Inilah bentuk saling menjaga keselamatan antar sesama manusia yang paling efektif dan jitu. Dan yang dimaksud menjaga keselamatan di sini tentunya adalah dalam perkara akidah agama. Sebab sudah menjadi rahasia umum jika semakin berganti zaman maka (perilaku) manusianya (Ahlus Zaman) akan menjadi semakin buruk. Dan keburukan itu bisa saling menular antara satu orang dengan yang lainnya.
Hal ini seperti yang sudah disabdakan oleh Rasulullah ﷺ
الرَّجُلُ عَلَى دِيْنِ خَلِيلِهِ فَلْيَنْظُرْ أَحَدُكُمْ مَنْ يُخَالِلُ
“Seseorang tergantung agama teman dekatnya, maka hendaknya kalian memperhatikan siapakah teman dekatnya.” (HR. Ahmad).
Dalam hadis yang lain Rasulullah ﷺ bahkan membuat sebuah permisalan bahwasanya bergaul dengan orang baik seperti bergaul dengan penjual minyak wangi yang mana efek terkecilnya adalah kita bisa terciprat bau wanginya. Sedangkan bergaul dengan orang yang buruk ibarat bergaul dengan tukang pandai besi yang mana efek terkecilnya adalah kita bisa terciprat bau tidak sedap darinya. (HR. Bukhari dan Muslim).
Maka urgensi memilih kawan bergaul secara selektif adalah wajib hukumnya bagi setiap orang beriman. Apalagi di akhir zaman seperti saat ini.
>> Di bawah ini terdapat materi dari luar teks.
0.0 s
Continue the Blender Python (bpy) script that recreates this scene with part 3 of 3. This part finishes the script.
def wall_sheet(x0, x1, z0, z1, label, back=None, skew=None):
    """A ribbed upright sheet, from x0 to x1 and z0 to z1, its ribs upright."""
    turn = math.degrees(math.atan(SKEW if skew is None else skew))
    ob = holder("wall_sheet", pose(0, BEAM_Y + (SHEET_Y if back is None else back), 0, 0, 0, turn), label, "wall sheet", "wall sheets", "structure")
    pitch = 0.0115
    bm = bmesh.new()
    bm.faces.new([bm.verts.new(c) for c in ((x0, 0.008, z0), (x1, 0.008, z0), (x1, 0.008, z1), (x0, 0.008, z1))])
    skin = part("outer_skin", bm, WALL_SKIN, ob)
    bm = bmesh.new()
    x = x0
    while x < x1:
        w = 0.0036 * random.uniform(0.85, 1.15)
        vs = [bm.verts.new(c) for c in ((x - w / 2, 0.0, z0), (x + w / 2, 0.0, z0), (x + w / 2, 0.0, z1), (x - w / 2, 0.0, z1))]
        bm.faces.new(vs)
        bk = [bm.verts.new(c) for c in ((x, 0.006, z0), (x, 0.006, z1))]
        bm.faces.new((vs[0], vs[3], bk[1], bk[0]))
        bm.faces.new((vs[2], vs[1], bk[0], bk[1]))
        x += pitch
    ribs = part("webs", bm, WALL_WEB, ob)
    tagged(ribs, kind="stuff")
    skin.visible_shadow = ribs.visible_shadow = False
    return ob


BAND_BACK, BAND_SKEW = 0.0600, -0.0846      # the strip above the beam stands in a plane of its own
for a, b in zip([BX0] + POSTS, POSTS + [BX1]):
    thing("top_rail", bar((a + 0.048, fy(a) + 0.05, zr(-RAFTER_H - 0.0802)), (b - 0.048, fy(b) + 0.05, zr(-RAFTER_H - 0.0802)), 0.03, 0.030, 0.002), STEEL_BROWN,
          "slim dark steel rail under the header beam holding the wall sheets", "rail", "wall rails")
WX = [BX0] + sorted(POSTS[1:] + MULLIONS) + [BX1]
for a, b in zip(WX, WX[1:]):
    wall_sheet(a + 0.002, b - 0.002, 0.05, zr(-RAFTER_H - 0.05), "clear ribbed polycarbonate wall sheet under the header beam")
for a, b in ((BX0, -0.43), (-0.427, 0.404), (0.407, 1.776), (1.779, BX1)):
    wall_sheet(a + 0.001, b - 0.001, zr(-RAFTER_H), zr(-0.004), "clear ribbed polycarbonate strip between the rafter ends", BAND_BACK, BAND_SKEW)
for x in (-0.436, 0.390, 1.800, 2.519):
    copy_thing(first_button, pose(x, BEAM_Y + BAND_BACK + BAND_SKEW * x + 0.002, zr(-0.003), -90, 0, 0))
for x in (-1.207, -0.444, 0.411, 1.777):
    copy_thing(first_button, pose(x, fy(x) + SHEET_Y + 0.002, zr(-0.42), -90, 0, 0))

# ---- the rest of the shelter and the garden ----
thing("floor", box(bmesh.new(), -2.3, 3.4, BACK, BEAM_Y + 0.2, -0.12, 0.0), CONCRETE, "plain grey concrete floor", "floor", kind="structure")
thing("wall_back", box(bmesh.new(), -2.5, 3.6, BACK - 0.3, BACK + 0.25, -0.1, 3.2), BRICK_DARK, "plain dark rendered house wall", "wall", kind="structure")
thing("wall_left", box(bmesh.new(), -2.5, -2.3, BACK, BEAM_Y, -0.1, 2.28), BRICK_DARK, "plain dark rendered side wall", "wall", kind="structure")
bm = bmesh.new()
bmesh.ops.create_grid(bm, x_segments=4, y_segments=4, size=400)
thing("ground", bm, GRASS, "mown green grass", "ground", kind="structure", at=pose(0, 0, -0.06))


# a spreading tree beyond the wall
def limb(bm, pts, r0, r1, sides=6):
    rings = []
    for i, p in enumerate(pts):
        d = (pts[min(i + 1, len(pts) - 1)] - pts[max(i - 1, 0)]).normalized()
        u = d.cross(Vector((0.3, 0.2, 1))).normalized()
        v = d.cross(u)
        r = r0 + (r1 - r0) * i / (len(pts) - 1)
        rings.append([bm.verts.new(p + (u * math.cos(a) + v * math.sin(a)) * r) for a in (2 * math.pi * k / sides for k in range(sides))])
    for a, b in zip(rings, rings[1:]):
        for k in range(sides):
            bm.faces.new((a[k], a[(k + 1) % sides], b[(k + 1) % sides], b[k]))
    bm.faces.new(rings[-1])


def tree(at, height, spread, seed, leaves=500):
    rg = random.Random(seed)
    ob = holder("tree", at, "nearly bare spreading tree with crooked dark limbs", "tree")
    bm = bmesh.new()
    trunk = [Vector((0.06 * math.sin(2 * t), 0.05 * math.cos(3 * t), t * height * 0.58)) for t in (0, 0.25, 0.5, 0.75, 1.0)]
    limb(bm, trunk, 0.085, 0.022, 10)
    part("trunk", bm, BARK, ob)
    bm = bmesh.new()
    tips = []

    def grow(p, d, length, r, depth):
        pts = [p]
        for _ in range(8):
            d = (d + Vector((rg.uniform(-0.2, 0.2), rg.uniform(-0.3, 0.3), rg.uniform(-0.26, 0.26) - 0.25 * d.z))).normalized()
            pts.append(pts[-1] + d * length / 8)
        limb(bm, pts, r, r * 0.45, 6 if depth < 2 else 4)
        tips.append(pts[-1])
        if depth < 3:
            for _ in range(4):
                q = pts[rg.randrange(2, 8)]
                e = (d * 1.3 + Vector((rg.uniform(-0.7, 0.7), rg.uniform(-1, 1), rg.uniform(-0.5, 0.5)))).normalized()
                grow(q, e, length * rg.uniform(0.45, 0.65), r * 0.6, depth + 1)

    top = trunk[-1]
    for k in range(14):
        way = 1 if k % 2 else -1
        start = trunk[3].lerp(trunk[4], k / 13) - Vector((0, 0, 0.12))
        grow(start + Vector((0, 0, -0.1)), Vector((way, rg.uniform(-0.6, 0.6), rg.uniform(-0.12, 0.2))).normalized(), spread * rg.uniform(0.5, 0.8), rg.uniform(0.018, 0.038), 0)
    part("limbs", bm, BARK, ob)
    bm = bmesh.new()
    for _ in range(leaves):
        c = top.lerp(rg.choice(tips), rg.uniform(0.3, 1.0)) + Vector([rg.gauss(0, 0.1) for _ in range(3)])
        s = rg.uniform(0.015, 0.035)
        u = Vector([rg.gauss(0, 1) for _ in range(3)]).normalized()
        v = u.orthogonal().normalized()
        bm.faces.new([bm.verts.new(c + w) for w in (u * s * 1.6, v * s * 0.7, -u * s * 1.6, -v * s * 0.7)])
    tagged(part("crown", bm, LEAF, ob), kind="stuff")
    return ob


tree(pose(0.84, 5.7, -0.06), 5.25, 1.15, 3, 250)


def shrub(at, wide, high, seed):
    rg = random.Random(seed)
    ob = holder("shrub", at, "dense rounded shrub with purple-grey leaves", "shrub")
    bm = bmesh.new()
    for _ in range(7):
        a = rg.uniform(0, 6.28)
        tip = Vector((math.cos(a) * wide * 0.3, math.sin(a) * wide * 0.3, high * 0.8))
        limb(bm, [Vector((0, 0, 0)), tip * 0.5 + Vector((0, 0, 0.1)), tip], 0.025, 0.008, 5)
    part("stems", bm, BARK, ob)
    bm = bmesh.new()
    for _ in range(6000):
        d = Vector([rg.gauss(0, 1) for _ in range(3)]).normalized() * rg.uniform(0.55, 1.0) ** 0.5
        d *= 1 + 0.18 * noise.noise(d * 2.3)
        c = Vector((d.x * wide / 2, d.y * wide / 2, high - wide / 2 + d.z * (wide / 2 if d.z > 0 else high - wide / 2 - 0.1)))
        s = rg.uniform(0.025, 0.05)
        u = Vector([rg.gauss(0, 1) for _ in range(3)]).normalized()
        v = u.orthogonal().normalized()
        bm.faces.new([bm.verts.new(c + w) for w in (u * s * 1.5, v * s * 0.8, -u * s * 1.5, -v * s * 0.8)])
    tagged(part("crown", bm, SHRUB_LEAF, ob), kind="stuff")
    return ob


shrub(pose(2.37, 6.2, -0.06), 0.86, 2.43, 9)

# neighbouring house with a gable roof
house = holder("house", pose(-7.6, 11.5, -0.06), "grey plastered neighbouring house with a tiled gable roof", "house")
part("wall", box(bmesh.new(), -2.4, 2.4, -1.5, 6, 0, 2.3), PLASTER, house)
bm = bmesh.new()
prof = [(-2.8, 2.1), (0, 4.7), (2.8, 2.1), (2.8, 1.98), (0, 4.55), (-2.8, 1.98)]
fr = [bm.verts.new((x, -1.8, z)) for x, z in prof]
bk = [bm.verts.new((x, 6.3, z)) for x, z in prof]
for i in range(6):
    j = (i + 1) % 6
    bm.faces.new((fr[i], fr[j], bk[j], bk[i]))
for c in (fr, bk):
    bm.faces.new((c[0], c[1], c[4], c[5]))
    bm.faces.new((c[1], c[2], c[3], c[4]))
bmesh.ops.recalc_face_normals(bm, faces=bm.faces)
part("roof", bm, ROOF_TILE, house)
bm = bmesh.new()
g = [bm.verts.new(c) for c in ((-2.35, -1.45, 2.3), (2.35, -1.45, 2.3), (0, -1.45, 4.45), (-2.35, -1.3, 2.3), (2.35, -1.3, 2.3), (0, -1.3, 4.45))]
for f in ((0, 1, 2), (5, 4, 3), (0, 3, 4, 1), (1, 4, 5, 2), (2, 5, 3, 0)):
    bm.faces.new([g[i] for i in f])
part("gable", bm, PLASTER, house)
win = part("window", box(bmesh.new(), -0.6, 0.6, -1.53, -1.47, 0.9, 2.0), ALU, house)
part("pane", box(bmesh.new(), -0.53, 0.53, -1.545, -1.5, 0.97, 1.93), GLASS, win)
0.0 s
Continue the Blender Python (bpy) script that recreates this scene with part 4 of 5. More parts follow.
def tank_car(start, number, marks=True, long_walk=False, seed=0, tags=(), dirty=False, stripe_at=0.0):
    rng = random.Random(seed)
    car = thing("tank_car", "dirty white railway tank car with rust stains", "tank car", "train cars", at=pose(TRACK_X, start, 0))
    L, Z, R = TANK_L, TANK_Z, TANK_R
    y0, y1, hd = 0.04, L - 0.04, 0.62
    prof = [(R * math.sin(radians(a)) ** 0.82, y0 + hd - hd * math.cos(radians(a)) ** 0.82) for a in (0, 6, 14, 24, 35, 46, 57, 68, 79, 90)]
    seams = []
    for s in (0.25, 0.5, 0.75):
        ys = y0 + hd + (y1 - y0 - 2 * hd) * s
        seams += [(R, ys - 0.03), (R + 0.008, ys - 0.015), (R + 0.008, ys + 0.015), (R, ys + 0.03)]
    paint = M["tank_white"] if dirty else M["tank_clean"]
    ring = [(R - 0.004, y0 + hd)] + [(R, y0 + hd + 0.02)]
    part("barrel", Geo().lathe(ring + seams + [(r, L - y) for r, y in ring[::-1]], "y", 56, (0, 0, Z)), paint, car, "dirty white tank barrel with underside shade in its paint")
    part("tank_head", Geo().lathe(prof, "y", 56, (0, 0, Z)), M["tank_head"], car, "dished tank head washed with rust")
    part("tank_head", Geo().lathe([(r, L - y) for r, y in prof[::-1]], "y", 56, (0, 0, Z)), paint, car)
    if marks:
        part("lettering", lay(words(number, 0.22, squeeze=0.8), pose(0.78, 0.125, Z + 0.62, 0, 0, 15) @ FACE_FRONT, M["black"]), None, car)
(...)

Sahabat Abu Darda’ Ra. pernah berkata bahwa di antara bentuk kecerdasan seseorang adalah selektif dalam memilih teman berjalan, teman bersama, dan teman duduknya.
Habib Abdullah Al Haddad melanjutkan nasihatnya agar kita tidak turut bergabung dengan sebuah perkumpulan kecuali perkumpulan itu membawa manfaat bagi agama kita. Dan jika tidak bisa melakukannya maka larilah dari perkumpulan yang tidak membawa manfaat bagi agama seperti kita lari dari binatang buas yang siap menerkam.
Imam Al Haddad mengatakan bahwa binatang buas hanya bisa melukai dhohir (jasad) saja sedangkan pergaulan dengan kebanyakan manusia (Ahlus Zaman) yang tidak membawa kebaikan bagi agama kita bisa merusak hati dan agama kita. Padahal hati dan agama itulah instrumen utama kita untuk bisa mengetahui Allah dan selamat di akhirat kelak.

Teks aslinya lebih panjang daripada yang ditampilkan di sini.